In this light, the periodic table stands not as a mirror of material order, but as an interface between semiotic system and relational process. It helps shape how the scientific community construes, projects, and instantiates the coherent configurations we call “elements.”

Coda: Reconstructing Reality — Meaning at the Heart of Matter

In this trilogy, we’ve followed the periodic table back to its relational foundations. What began as a catalogue of substances has emerged, in our ontology, as a semiotic construal of coherence—a map not of things, but of recurring relational potentials instantiated under specific conditions of unfolding.

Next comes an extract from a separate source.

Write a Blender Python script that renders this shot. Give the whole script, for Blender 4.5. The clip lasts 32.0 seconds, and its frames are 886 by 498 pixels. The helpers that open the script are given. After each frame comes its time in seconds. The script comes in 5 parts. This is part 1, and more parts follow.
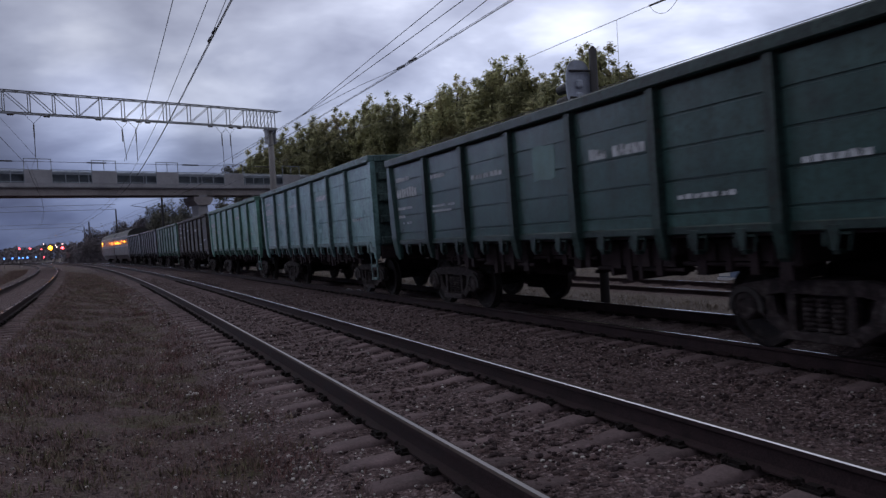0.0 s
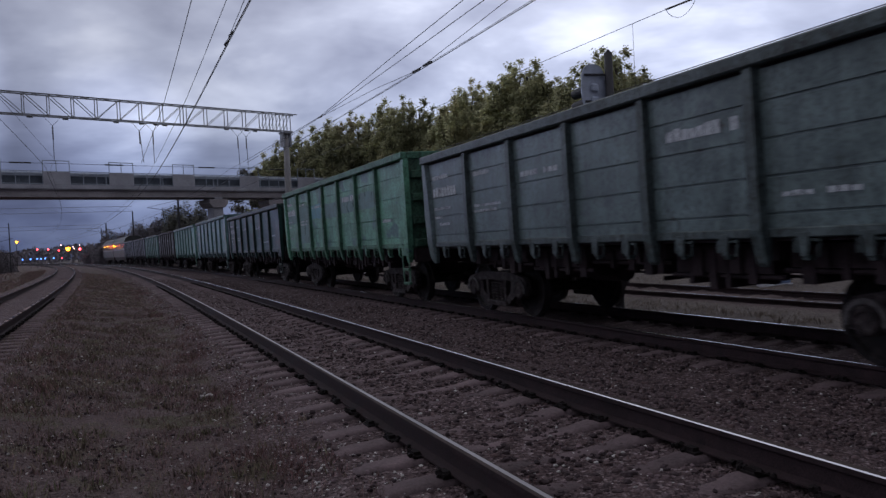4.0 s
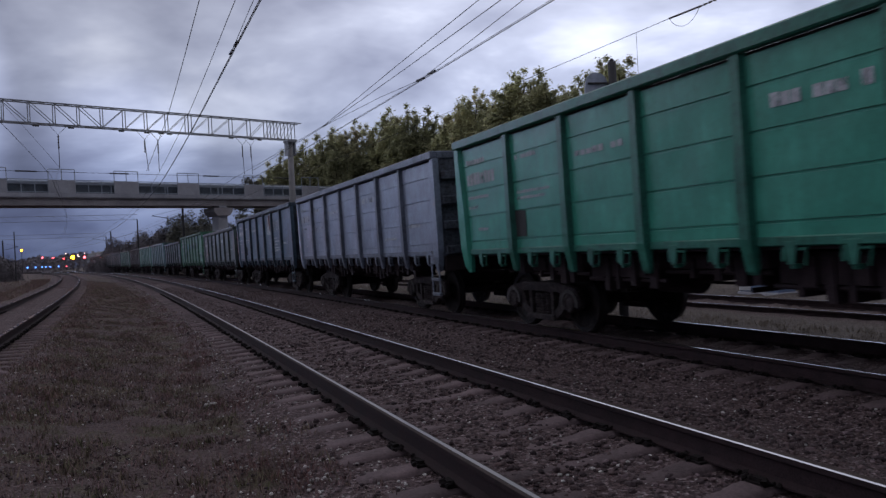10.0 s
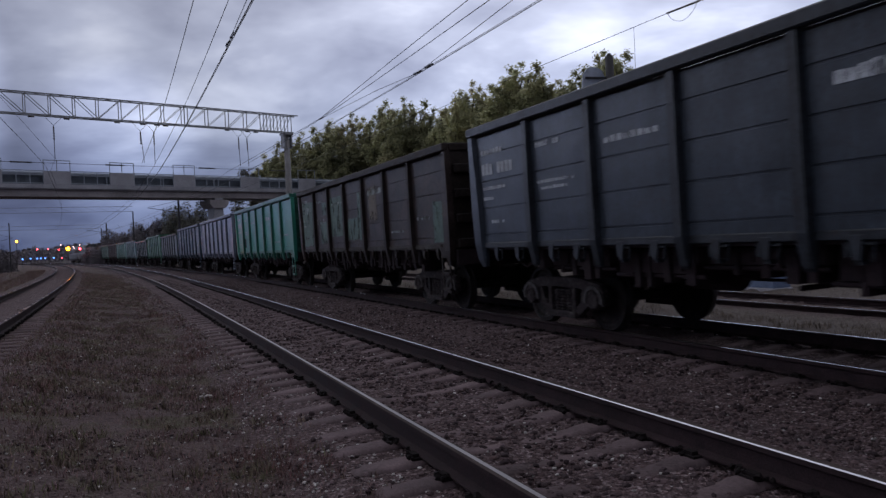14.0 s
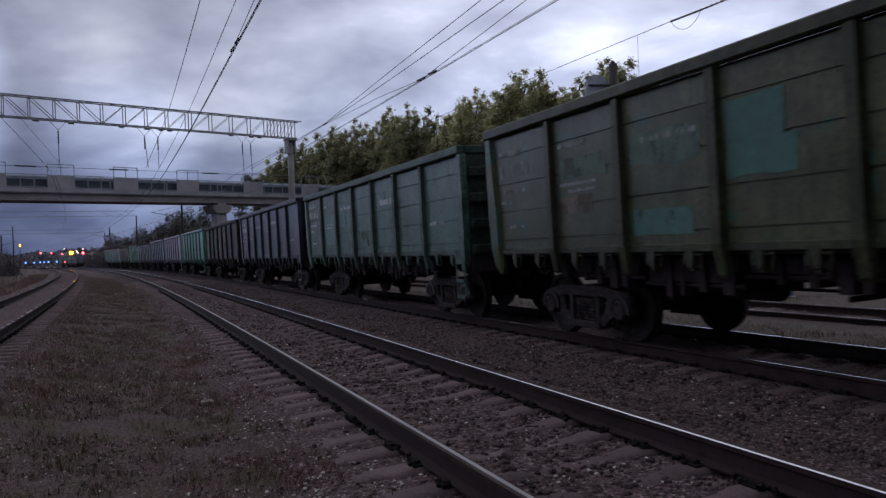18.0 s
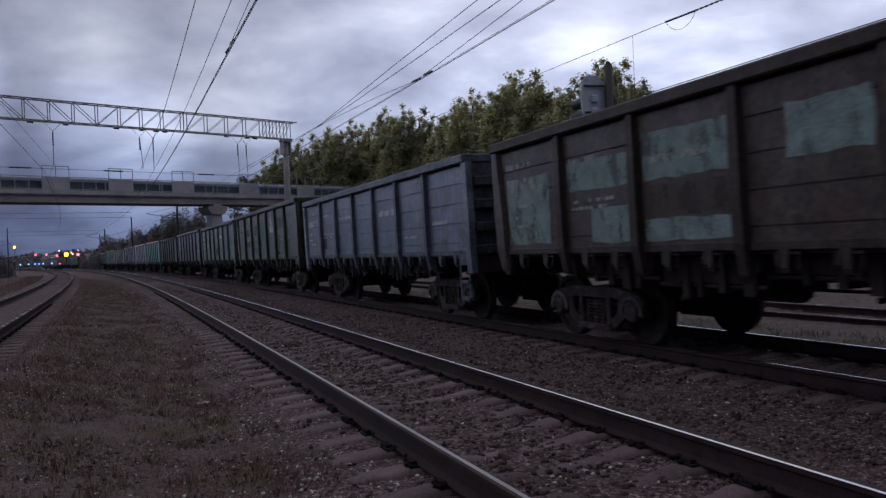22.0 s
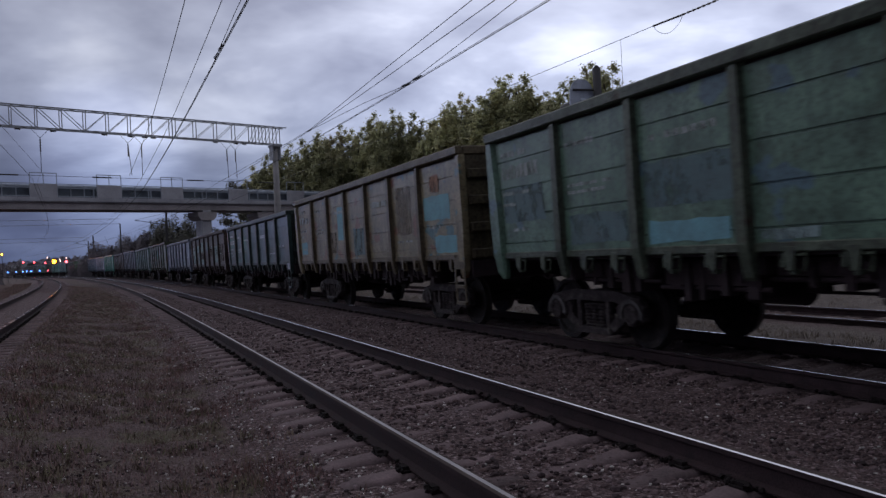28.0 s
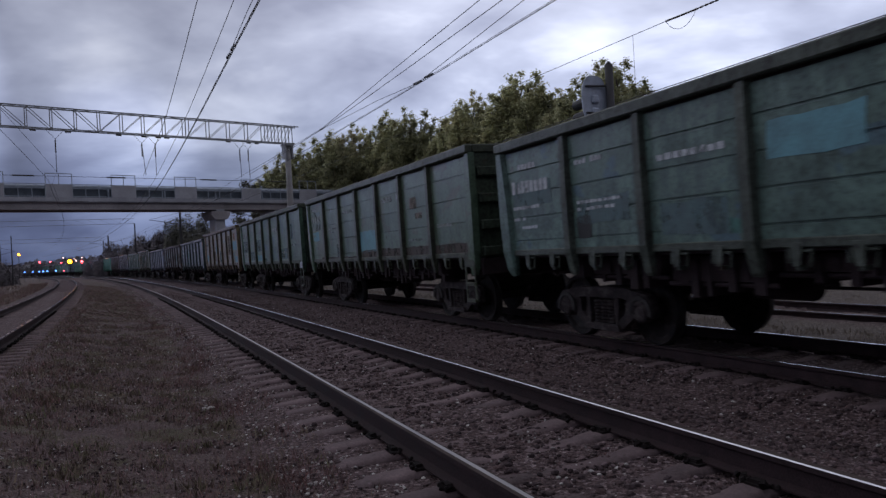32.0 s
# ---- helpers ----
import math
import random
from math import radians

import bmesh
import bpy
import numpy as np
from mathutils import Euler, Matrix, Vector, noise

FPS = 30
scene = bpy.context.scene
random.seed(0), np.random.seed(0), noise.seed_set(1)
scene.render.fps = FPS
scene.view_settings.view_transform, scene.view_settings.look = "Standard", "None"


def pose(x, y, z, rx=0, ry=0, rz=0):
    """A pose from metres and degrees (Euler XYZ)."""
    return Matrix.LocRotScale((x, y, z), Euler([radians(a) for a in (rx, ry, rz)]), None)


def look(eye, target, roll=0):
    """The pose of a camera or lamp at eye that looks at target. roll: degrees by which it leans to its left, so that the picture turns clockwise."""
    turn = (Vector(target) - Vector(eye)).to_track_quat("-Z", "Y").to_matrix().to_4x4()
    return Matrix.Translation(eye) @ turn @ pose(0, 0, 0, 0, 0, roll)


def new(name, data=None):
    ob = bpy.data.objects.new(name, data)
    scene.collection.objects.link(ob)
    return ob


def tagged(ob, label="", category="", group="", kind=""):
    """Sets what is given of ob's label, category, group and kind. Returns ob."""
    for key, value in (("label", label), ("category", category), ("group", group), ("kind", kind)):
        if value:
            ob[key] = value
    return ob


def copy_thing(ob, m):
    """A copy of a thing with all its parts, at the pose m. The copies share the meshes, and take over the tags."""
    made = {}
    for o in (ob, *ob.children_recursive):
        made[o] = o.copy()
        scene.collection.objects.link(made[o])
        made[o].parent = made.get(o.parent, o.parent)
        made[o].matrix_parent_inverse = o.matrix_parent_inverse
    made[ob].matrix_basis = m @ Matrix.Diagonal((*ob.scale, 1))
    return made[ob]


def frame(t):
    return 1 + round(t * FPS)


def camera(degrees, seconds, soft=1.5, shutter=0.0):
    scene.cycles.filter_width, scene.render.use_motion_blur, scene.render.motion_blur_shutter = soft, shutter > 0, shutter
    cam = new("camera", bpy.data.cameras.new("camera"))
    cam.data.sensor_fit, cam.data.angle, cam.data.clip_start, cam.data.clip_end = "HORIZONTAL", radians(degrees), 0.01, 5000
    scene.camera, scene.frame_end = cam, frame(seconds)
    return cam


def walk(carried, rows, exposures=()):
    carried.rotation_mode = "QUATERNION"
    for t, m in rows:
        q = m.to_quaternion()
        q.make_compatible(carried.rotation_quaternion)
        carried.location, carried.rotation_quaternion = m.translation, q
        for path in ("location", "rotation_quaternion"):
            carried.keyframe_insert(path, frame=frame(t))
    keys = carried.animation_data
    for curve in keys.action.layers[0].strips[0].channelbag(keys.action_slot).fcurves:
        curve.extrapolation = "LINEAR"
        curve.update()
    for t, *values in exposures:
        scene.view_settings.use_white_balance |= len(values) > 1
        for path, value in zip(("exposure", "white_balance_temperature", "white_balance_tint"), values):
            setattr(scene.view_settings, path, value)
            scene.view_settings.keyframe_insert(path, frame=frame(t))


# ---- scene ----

This perspective changes everything.

We no longer seek the ultimate substance beneath the elements. We seek the conditions of coherence: the stabilising of field relations, the constraints that select configurations into persistence, and the symbolic technologies that let us read those selections as meaningful. Chemistry becomes not the science of stuff, but the study of structured unfolding—of how quantum, electromagnetic, and nuclear interactions are selected, individuated, and instantiated into the patterns we interpret as atoms and molecules.

The periodic table, in this light, is not a static inventory of the real, but a dynamic semiotic scaffold—a human artefact that makes the relational intelligible. It allows us to project from past regularities to future potential. It connects the quantum architecture of matter to the social architectures of meaning-making. And it reminds us that science itself is not the decoding of a mind-independent reality, but the collective construal of experience through patterned, disciplined, and evolving systems of meaning.

In other words, the periodic table is not the periodic table of the elements. It is the periodic table of relational unfolding.

And in recognising that, we are invited not just to read the table differently—but to reimagine what it means to know.